Because the Internet collapses space, traveling to learn is less necessary. Your library desk becomes your office or home desk, where The Library of Babel is available now, mostly, at your fingertips. The Final Encyclopedia or Universal Encyclopedia is starting to manifest itself. It is a scholar's paradise. Both data and interpretation are available directly from sources that in previous times would have been either unknown or unavailable. One can go out and do research, and make relationships, in ways both simpler and more complex than ever before.

The Internet is made by its users. There are portal-tenders and gate-keepers, but the content of the Internet is ultimately made by, contributed to by, invented by, its users. Kenner describes the Internet as not being owned by anyone yet; other writers have also described it as a free zone of thought, a temporary autonomous zone, and the last (or next) wild frontier of free thought and free speech. Its attraction to me lies in those realms, in fact: democratizing connection and removing the gatekeepers of discourse allows me, as well as you, to go out there and say what you need to say, for better or ill.
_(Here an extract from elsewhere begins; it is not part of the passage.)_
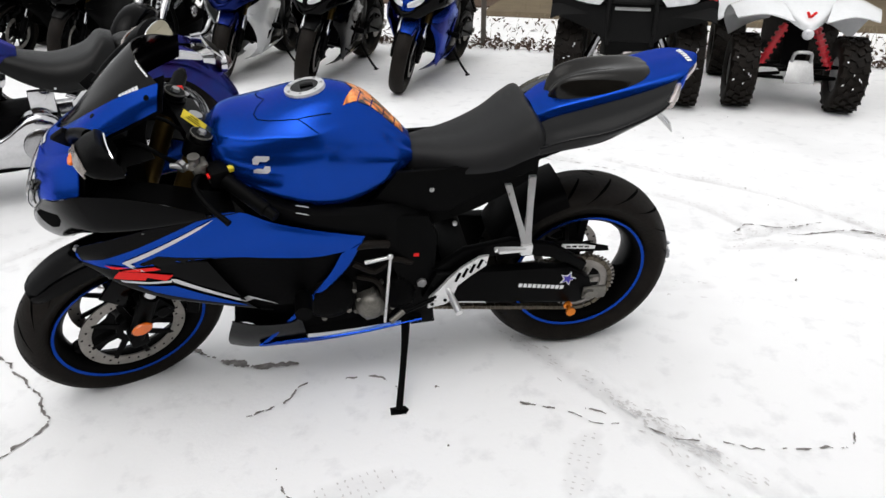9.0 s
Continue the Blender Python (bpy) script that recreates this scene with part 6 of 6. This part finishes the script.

So I don't need to travel as much as I did, to get knowledge. I can stay at home and find many things out. Still, I do travel to learn, and I travel to go see places I haven't seen before, because I want to let those experiences have an impact on me, and change me. I use the Internet a lot for my pre-roadtrip research: to find out about places I want to visit, to find out about places along the way where I might want to stop, to discover information I might need to know traveling. And there are always surprises on the road, nonetheless. The Internet contains only an illusion of approximate total content; in fact, a great many experiences in life cannot be virtual, and never will be. It's easy to get caught up in the "new is inherently good" cycle, that dream of progressive technological utopia that is a principal legacy of Modernism, without ever conceding either consequences or alternative channels of learning. The Internet is still the new toy on the block, still very shiny, still very narrow-band in what it can actually give us.

The chief danger of virtual community is that it might only be pseudo-community, an apparent community that can fly apart from its own energies at any time. Sometimes we think we know people better than we do, online; virtual reality gives us a sensation of intimacy, especially intellectual intimacy, which can be illusory. (Hence the high drama of betrayal and argument cycling constantly throughout the literary blogosphere.) Relationships can be built across vast geographical distance, yet one perceives is still a representation, a persona, an avatar. It's not a matter of who you trust, or what you believe is real. It's rather a reminder that in some ways, all of experience is maya, illusion, virtual or otherwise, and it is necessary to sort through all kinds of noise to get at the signal.

If the Internet is not a huge Elsewhere Community, it is at least a collection of many Elsewheres. Some merge and overlap, many do not. But discovering which is which is another kind of learning journey, another kind of roadtrip for the mind to discover and gain knowledge from. And be changed by, even as the land and what we build upon it change, albeit at different rates.